Cavatina Holding S.A., one of Poland’s leading development groups, on September 23rd this year entered into a loan agreement for EUR 270 million with a consortium of international banks: Erste Group Bank AG (Vienna), Berlin Hyp (a member of the Landesbank Baden-Württemberg group, based in Stuttgart) and Raiffeisenlandesbank Niederösterreich-Wien AG (Vienna) (jointly, the “Lenders”).
To the best of our knowledge, this agreement represents the largest transaction of its kind in the history of refinancing office assets on Poland’s regional markets. By consolidating our financing in this segment, we are able to optimise its structure and reduce its costs. This provides us with a much greater degree of comfort in conducting our current business and pursuing further growth through new, attractive projects. It also serves as clear confirmation that we have a modern, well-commercialised and appealing office portfolio. The agreement reflects the trust of the financing institutions in our business model, strategy, and financing structure",
said Daniel Draga, President of the Management Board of Cavatina Group.
Cavatina Holding S.A. is one of the largest Polish development groups. It delivers projects in Poland’s biggest cities, including Warsaw, Kraków, Łódź, Wrocław, Gdańsk and Katowice, having established itself as one of the country’s leading office developers.

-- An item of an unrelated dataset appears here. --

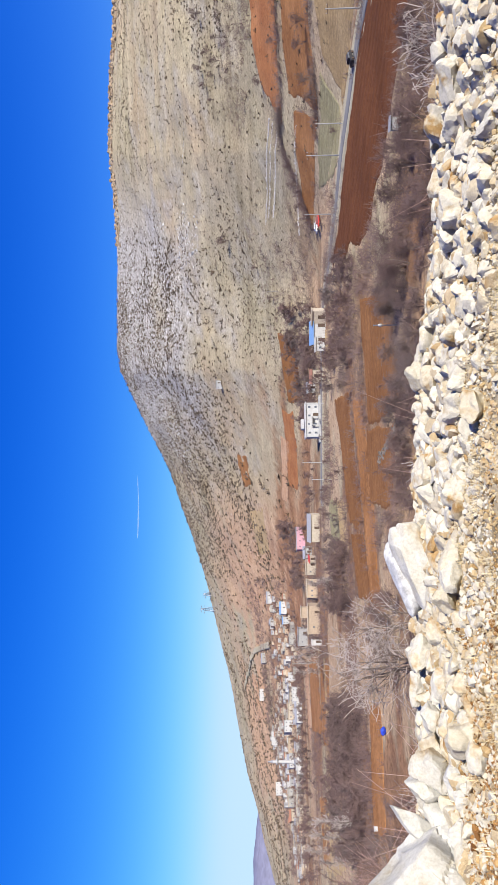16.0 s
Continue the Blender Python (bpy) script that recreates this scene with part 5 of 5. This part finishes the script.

The Group’s strategic goal is dynamic growth in the residential development segment, targeting direct buyers, and thereby achieving a strong position as one of Poland’s leading residential developers.
Projects delivered by the Group stand out for their unique architecture – recognised in both Polish and international competitions – as well as their high standard of finishing. Cavatina Holding also places strong emphasis on sustainable construction.
The Group continues to deliver selected office projects and commercialise its office portfolio. In addition, it is currently developing three residential projects with a total area of nearly 25,000 sq m of usable floor space (PUM), which will provide the market with more than 650 flats. A further two projects are at the preparation stage, with a combined area of at least 47,000 sq m of PUM.